If couples simply cannot allow their guests to leave the reception empty-handed, brides and grooms can make a small contribution to the betterment of the environment by giving their guests tree seedlings to plant or packets of wildflowers to grow. (Or, couples can save their guests from having to get out their gardening gloves by arranging to have trees planted in the name of each guest through a nonprofit organization, such as the National Arbor Day Foundation.)

In addition to providing donations in lieu of favors, couples may also wish to consider making donations instead of giving presents to their wedding attendants and family members.

Reusing & Recycling

It's important to keep in mind that a lot of the elements that made your wedding beautiful and special will remain behind after guests leave. There will likely be some leftover food, as well as decorative elements that are left behind. With a little ingenuity, couples can figure out ways to donate or reuse many of these items.

Food: Check with local food banks, food rescue organizations, shelters, and other groups to see if they would be willing to accept donations of leftover food. Some organizations might even be willing to send someone to pick up the leftovers from the reception site. If you can't find a nonprofit organization that can accept your leftovers, you may still be able to help brighten someone's day. Ask family members or friends if they can take the food to their church or office. After all, who doesn't love it when a co-worker shows up with some free cake?

Flowers: Consider donating your attendants' bouquets and floral centerpieces to local hospitals or retirement communities. After serving their purpose of beautifying your big day, your gorgeous floral arrangements may be able to cheer up individuals who are ill, lonely, or just in need of a little dose of beauty.

Other Decorations: Other elements of your decor may also lend themselves to post-wedding donations. For example, if you employ brightly colored children's books to convey your storybook wedding theme or use vintage classic novels to add to the elegance to your reception's decor, consider donating the books to a local school or library after the wedding. There are also many organizations that collect book donations to send to children throughout the world, as well as service personnel serving overseas.

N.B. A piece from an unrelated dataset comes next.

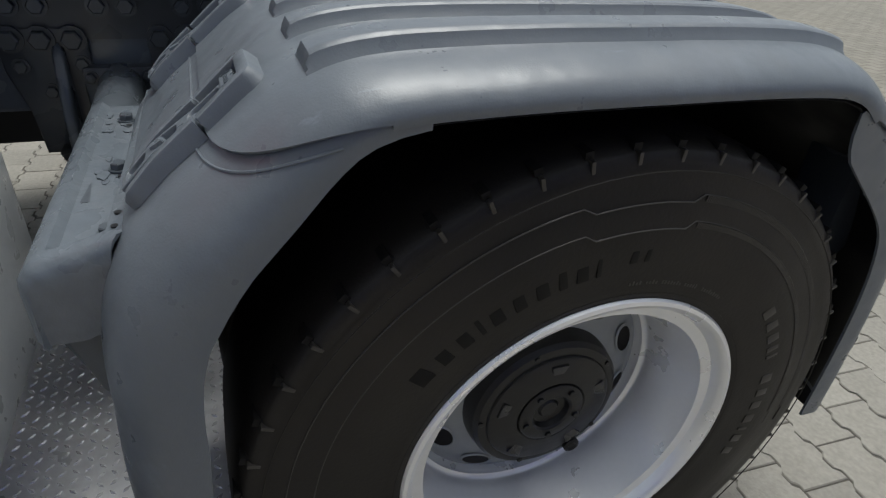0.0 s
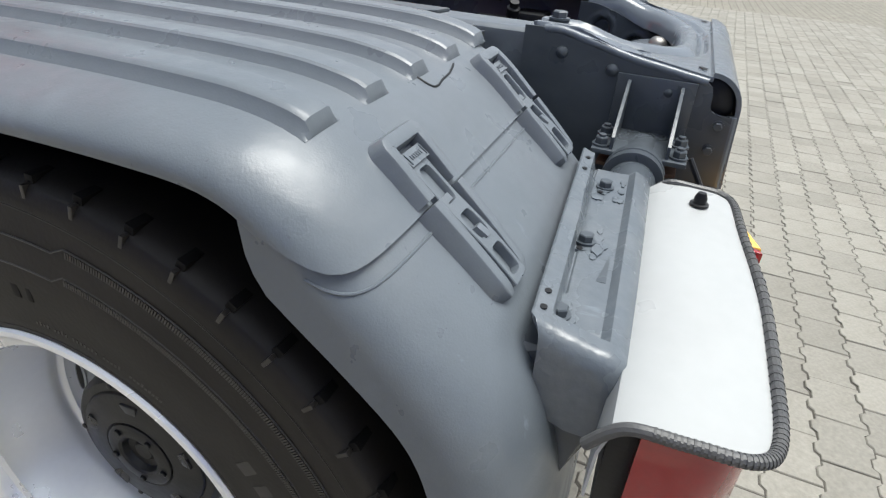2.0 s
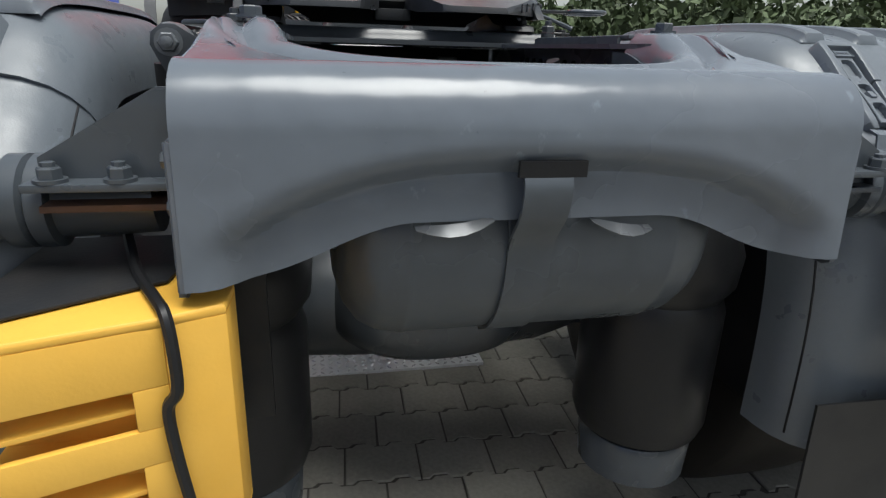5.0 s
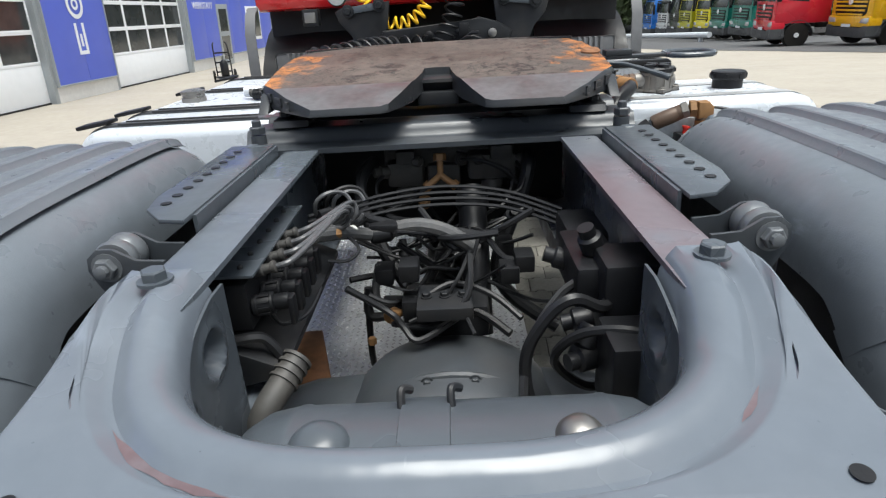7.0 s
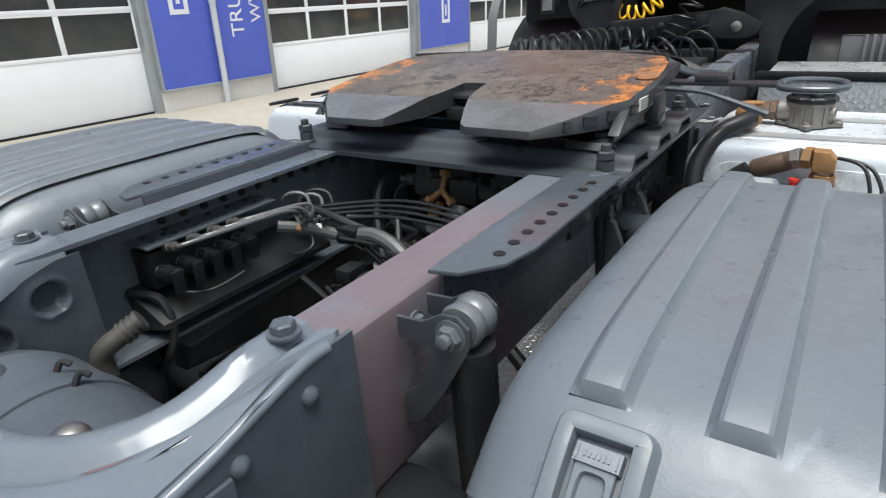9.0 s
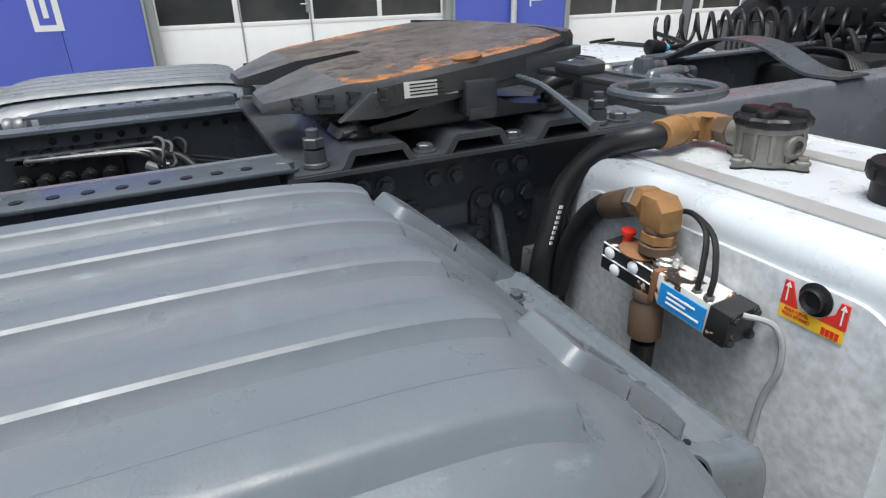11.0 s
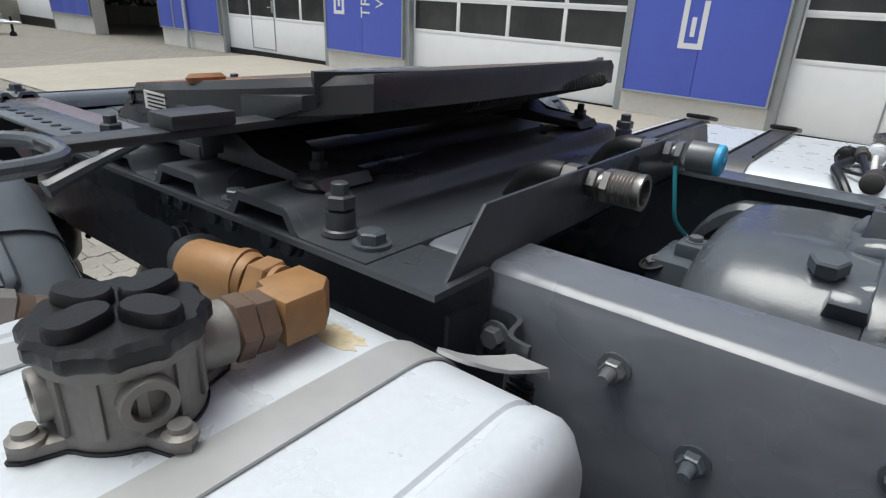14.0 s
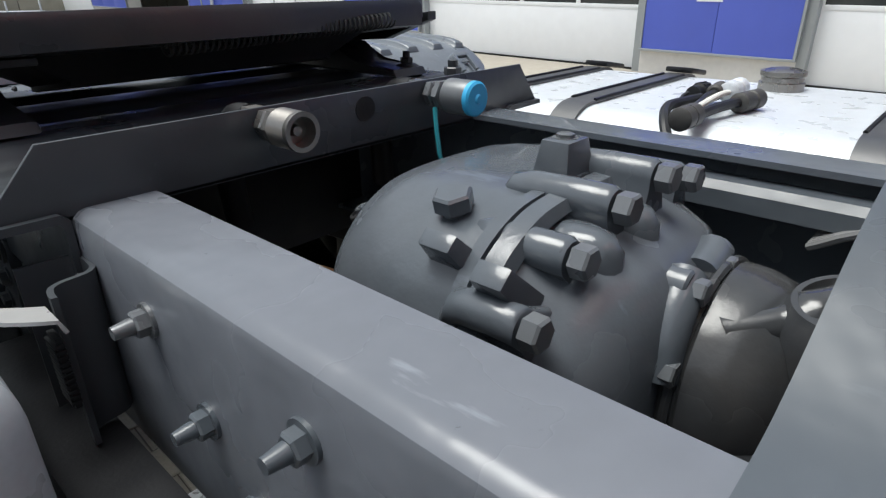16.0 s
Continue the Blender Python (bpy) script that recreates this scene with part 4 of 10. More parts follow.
def latch(s, d, xl, up):
    """Strap latch across the joint: a raised frame in two halves, and sunk between its bars a strap with three windows."""
    s0, s1 = S_SPLIT - 0.086 - up, S_SPLIT + 0.134 - up
    fj = (S_SPLIT + 0.004 - s0) / (s1 - s0)
    ln = s1 - s0

    def at(dx, f, h):
        xx = xl + dx
        base = 0.0 if xx < 1.09 else LIP * (1 - math.cos(math.asin(min(1, (xx - 1.09) / 0.176)))) ** 1.15
        y, z = guard_point(d * (s0 + ln * f), base - h)
        return (s * xx, y, z)

    # sections across a bar: outward offset and height
    bar = ((0.0150, -0.007), (0.0080, 0.80), (0.0062, 0.97), (0.0045, 1.0), (-0.0072, 1.0), (-0.0086, 0.96), (-0.0096, 0.78), (-0.0108, -0.007))

    def section(cx, f, nx, nf, h, k=1.0):
        return [at(cx + nx * o * k, f + nf * o * k / ln, b if b < 0 else b * h) for o, b in bar]

    hw, rc = 0.036, 0.006
    top = 0.017 / ln
    rows = []
    for i in range(7):
        rows.append(section(-hw, fj - 0.014 + (top + rc / ln - fj + 0.014) * i / 6, -1, 0, 0.014 + 0.003 * i / 6))
    for i in range(1, 6):
        a = math.pi / 2 * i / 6
        rows.append(section(-hw + rc * (1 - math.cos(a)), top + rc / ln * (1 - math.sin(a)), -math.cos(a), -math.sin(a), 0.017))
    for i in range(4):
        rows.append(section(-hw + rc + (2 * hw - 2 * rc) * i / 3, top, 0, -1, 0.017))
    for i in range(1, 6):
        a = math.pi / 2 * i / 6
        rows.append(section(hw - rc * (1 - math.sin(a)), top + rc / ln * (1 - math.cos(a)), math.sin(a), -math.cos(a), 0.017))
    for i in range(7):
        rows.append(section(hw, top + rc / ln + (fj - 0.014 - top - rc / ln) * i / 6, 1, 0, 0.017 - 0.003 * i / 6))
    bm = bm_new()
    loft(bm, rows, True, True)
    lat = part("latch", bm, GUARD, truck, "raised grey latch frame holding a windowed strap", 32)
    for side in (-1, 1):
        bm = bm_new()
        rows = []
        for i in range(12):
            q = i / 11
            f = fj + 0.012 + (1.0 - fj - 0.012) * q
            end = max(0, (q - 0.88) / 0.12)
            rows.append(section(side * (hw - 0.002 - 0.004 * q - 0.006 * end ** 2), f, side, 0, (0.015 - 0.005 * q) * (1 - 0.6 * end ** 2), 0.95 - 0.25 * end))
        loft(bm, rows, True, True)
        part("side_bar", bm, GUARD, lat, "", 32)
    # strap: rows of cells, each with a rounded window sunk into it
    bm = bm_new()
    w = 0.0185

    def height(f):
        return 0.0085 + 0.0035 * min(1, max(0, (f - 0.45) / 0.3))

    n = 28
    for f0, f1, w0, w1 in ((0.225, 0.505, 0.255, 0.478), (0.505, 0.735, 0.545, 0.705), (0.735, 0.975, 0.765, 0.940)):
        fc, hf = (w0 + w1) / 2, (w1 - w0) / 2
        rings = [[], [], [], [], [], []]
        for k in range(n):
            a = 2 * math.pi * (k + 0.5) / n
            c, q = math.cos(a), math.sin(a)
            m = 1 / max(abs(c), abs(q))
            ox, of = w * c * m, q * m
            fo = (f0 + f1) / 2 + (f1 - f0) / 2 * of
            e = (abs(c) ** 5 + abs(q) ** 5) ** -0.2
            ix, fi = 0.0125 * c * e, fc + hf * q * e
            rings[0].append(at(ox * 1.04, fo, -0.002))
            rings[1].append(at(ox * 1.02, fo, height(fo) - 0.001))
            rings[2].append(at(ox * 0.97, fo, height(fo)))
            rings[3].append(at(ix * 1.06, fi, height(fi)))
            rings[4].append(at(ix, fc + (fi - fc) * 0.985, height(fi) - 0.001))
            rings[5].append(at(ix * 0.93, fc + (fi - fc) * 0.95, 0.0005))
        loft(bm, [r + [r[0]] for r in rings])
        bm.faces.new([bm.verts.new(p) for p in (rings[5] if s * d < 0 else rings[5][::-1])])
    bmesh.ops.remove_doubles(bm, verts=bm.verts, dist=0.0003)
    part("strap", bm, GUARD, lat, "grey painted rubber strap with three windows", 32)

    def slab(bm, x0, x1, f0, f1, h0, h1, inset=0.0012):
        rows = []
        for f, g in ((f0, -1), (f0 + 0.002, 0), (f1 - 0.002, 0), (f1, -1)):
            h = h0 if f < (f0 + f1) / 2 else h1
            rows.append([at(x0, f, -0.002), at(x0 + inset, f, h - (0.0015 if g else 0)), at(x1 - inset, f, h - (0.0015 if g else 0)), at(x1, f, -0.002)])
        loft(bm, rows, True, True)

    bm = bm_new()
    slab(bm, -0.0225, 0.0225, 0.150, 0.232, 0.0105, 0.0125)
    buckle = part("buckle", bm, GUARD, lat, "", 32)
    for x0, x1 in ((-0.019, -0.0175), (0.0175, 0.019)):
        bm = bm_new()
        slab(bm, x0, x1, 0.160, 0.222, 0.0120, 0.0138, 0.0003)
        part("buckle_edge", bm, GUARD, buckle)
    for k in range(6):
        bm = bm_new()
        x = -0.013 + 0.0045 * k
        slab(bm, x, x + 0.0026, 0.178, 0.206, 0.0122, 0.0132, 0.0003)
        part("mark_bar", bm, GUARD, buckle)
    bm = bm_new()
    slab(bm, -0.0105, 0.0105, 0.425, 0.470, 0.0050, 0.0060)
    part("catch", bm, GUARD, lat, "", 32)
    bm = bm_new()
    slab(bm, -0.0095, 0.0095, 0.640, 0.715, 0.0125, 0.0150, 0.004)
    part("peg", bm, GUARD, lat, "", 32)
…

Even strictly decorative items might be of use to someone else. A retirement home with a stretched decoration budget might welcome some lightly used tablecloths or garlands that can liven up parties or events. Plus, many items can be repurposed if people are crafty enough. Local preschools might love a box of colorful leftover paper napkins that children can use for crafts.

And, of course, your opportunities to give back don't have to end with your wedding day. Some couples may be interested in completing a service trip instead of their honeymoon. (Similarly, brides and grooms may wish to consider a mission trip or volunteer day as an alternative to the more traditional pre-wedding celebrations of bachelor/bachelorette parties and wedding showers.) Couples can check with local churches to see if they have any upcoming mission trips planned or volunteer for a work trip through organizations such as Habitat for Humanity, Global Aid Network, or Food for the Poor. Couples who are not ready to commit to taking an entire service-based trip may be able to spend a day or two volunteering, wherever their honeymoon destination.

Opportunities to use your wedding festivities to give back to the community are bountiful, and there are innumerable worthy organizations that would be glad to accept gifts of money, as well as donated items and time. And what better way to share your own personal love story than by spreading the love out into the world?